= DATA =

########################################

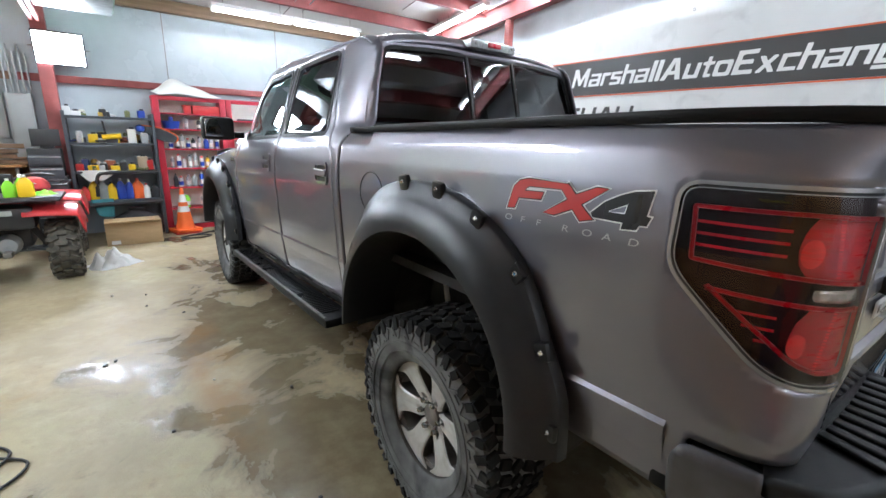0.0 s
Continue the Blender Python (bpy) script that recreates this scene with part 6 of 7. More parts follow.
part("bag", moved(jug_body(0.17, 0.36), Matrix.Translation((-4.08, 1.95, 0)) @ Matrix.Diagonal((0.9, 1.6, 1, 1))), DARK, bags)
bin_ = thing("white_bin", (-4.02, 3.2, 0.0), "translucent white plastic bin against the wall", "bin")
part("body", box((-4.03, 3.22, 0.24), (0.34, 0.46, 0.48), 0.05), mat("milky_plastic", (0.66, 0.68, 0.64), 0.4, var=0.1, bump=0.05), bin_)
part("rim", box((-4.03, 3.22, 0.475), (0.37, 0.49, 0.03), 0.012), WHITEP, bin_)

# shop vacuum with hose and cord
V = Vector((-3.24, 1.72, 0.0))
vac = thing("shop_vacuum", V, "blue wet-dry shop vacuum with a black lid and hose", "vacuum cleaner")
part("tank", lathe([(0.0, 0.09), (0.19, 0.09), (0.20, 0.11), (0.235, 0.40), (0.24, 0.42)], 32, "z", V, False), BLUE, vac, "blue plastic tank")
part("lid", lathe([(0.245, 0.41), (0.252, 0.43), (0.25, 0.47), (0.22, 0.50), (0.19, 0.52)], 32, "z", V, False), DARK, vac, "black lid")
part("motor_cover", lathe([(0.19, 0.50), (0.185, 0.56), (0.15, 0.60), (0.0, 0.615)], 28, "z", V, False), BLUE, vac, "blue motor cover")
part("carry_handle", tube([V + Vector((-0.17, -0.02, 0.55)), V + Vector((-0.14, -0.02, 0.66)), V + Vector((0.14, -0.02, 0.66)), V + Vector((0.20, -0.02, 0.54))], 0.016, 8), DARK, vac)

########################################

= GIVEN TASK =
Return nothing but the lines running from the start of the data to the line with "0.012), WHITEP, bin_)", please, both ends included and no pictures.

= WRITTEN RESPONSE =
0.0 s
Continue the Blender Python (bpy) script that recreates this scene with part 6 of 7. More parts follow.
part("bag", moved(jug_body(0.17, 0.36), Matrix.Translation((-4.08, 1.95, 0)) @ Matrix.Diagonal((0.9, 1.6, 1, 1))), DARK, bags)
bin_ = thing("white_bin", (-4.02, 3.2, 0.0), "translucent white plastic bin against the wall", "bin")
part("body", box((-4.03, 3.22, 0.24), (0.34, 0.46, 0.48), 0.05), mat("milky_plastic", (0.66, 0.68, 0.64), 0.4, var=0.1, bump=0.05), bin_)
part("rim", box((-4.03, 3.22, 0.475), (0.37, 0.49, 0.03), 0.012), WHITEP, bin_)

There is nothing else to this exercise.